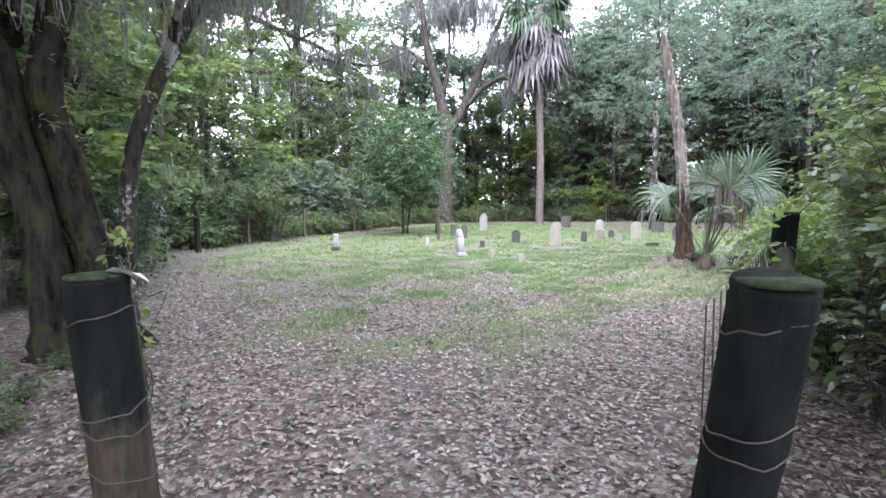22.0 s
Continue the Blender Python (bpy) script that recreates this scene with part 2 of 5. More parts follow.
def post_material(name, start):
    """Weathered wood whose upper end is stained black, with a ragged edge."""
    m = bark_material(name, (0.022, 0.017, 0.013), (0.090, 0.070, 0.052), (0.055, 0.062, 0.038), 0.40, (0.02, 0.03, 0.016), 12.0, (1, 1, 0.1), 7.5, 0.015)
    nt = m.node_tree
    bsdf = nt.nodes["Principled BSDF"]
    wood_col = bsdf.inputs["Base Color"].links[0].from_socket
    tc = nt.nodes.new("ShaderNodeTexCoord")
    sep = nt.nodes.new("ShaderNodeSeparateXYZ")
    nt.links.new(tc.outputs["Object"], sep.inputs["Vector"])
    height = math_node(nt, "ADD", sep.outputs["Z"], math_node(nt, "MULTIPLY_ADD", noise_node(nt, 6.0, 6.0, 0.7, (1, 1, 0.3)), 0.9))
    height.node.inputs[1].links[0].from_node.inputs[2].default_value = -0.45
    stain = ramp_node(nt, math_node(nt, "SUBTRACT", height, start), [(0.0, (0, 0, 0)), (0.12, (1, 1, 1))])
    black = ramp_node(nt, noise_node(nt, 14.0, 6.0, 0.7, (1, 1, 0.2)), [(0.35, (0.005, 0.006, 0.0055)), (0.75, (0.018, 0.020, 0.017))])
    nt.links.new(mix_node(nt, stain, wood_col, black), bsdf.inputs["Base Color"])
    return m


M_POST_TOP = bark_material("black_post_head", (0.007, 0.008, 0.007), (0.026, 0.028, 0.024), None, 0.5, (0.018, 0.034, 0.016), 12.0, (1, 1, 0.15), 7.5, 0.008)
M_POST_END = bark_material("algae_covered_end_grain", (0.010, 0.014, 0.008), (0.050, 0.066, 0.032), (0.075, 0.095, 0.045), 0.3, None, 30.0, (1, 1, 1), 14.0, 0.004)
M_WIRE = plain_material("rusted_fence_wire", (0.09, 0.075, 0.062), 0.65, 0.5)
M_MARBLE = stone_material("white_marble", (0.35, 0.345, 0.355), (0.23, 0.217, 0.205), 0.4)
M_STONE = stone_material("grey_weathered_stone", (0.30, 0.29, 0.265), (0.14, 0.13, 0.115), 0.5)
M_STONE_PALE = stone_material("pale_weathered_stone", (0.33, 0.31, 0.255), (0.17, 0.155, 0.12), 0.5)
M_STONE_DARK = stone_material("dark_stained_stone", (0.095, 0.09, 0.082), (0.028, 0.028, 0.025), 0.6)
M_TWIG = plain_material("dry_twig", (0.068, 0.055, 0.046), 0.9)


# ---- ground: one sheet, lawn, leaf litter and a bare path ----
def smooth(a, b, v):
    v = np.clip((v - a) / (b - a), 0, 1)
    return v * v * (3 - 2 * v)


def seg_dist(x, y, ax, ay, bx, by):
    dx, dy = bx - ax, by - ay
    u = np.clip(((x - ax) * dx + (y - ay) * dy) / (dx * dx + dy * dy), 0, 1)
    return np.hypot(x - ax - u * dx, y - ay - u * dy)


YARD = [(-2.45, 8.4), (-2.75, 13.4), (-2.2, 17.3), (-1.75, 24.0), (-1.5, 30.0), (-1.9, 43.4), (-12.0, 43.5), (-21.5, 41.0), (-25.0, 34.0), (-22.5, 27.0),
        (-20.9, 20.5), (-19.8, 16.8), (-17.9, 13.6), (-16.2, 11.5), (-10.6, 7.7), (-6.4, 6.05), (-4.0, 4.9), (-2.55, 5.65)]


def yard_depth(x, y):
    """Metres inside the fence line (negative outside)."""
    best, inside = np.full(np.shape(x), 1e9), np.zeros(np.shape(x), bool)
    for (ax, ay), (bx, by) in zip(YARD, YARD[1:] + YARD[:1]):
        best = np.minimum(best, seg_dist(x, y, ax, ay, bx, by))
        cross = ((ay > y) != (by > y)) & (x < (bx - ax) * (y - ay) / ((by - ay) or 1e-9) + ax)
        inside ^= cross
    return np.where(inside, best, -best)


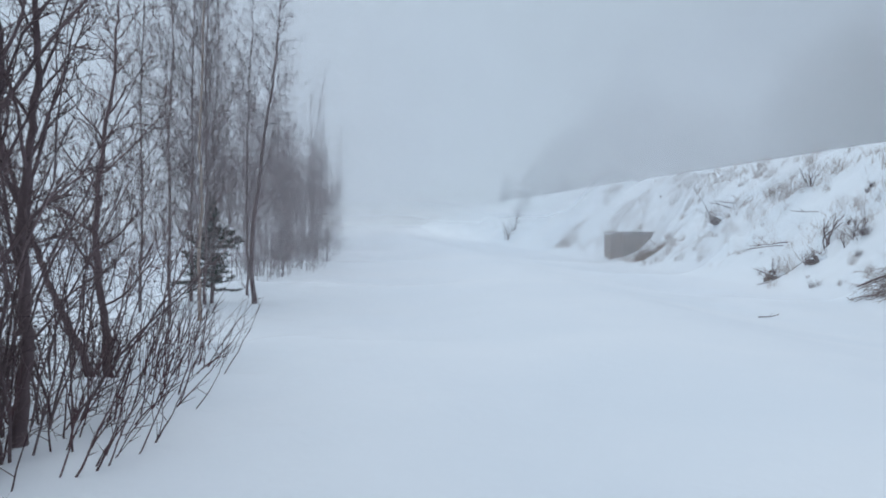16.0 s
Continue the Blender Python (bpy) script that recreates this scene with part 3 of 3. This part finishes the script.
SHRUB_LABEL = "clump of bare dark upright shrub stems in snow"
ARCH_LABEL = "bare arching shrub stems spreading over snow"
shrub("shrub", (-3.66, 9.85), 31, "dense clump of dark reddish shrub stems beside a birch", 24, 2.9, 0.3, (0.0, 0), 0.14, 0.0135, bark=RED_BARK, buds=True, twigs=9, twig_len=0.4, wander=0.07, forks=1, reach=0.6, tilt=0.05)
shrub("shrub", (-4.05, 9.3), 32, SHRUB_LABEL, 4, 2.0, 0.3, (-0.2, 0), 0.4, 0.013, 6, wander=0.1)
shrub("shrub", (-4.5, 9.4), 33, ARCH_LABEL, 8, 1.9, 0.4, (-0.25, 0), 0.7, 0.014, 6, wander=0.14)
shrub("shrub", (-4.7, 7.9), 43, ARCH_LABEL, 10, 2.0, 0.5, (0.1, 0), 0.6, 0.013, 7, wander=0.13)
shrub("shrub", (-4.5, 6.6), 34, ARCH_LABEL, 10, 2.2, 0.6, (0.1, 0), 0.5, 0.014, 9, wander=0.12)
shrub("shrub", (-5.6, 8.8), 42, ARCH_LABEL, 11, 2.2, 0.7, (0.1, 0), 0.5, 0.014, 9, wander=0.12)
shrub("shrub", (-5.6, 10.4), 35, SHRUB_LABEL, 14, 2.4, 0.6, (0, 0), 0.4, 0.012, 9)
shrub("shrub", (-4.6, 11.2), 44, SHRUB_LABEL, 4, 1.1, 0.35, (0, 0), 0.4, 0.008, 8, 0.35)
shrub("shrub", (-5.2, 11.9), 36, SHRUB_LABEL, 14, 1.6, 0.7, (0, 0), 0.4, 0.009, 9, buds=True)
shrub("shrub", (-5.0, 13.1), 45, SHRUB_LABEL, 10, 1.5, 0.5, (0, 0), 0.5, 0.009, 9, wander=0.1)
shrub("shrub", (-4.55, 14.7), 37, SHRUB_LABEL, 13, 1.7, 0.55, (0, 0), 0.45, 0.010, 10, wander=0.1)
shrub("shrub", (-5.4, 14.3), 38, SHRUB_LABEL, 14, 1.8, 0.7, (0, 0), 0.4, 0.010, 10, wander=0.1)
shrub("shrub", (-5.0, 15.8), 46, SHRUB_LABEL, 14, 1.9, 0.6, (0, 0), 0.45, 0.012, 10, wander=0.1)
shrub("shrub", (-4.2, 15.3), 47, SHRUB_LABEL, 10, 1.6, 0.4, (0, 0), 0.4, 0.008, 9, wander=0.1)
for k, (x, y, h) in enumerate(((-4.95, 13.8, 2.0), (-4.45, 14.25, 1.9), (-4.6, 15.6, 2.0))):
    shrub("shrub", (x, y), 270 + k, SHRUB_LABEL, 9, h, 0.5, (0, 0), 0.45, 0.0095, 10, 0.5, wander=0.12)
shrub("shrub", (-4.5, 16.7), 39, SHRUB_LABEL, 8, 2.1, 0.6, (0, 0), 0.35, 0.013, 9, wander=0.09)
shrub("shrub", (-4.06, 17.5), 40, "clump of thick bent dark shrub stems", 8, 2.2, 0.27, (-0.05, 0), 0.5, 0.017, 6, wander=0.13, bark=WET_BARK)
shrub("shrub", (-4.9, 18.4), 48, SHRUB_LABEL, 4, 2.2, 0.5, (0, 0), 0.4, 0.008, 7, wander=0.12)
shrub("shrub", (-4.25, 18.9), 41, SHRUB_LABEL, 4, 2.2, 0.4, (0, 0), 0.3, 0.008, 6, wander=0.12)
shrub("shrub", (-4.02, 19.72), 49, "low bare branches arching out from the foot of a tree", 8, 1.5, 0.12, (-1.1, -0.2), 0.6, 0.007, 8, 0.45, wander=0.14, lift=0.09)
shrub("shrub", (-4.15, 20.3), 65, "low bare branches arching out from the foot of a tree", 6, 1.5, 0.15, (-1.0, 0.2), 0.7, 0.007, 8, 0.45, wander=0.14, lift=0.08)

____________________

◆ Stated goal
Only a number is wanted: how many lines of the material include the word "Python".

◆ Full output
2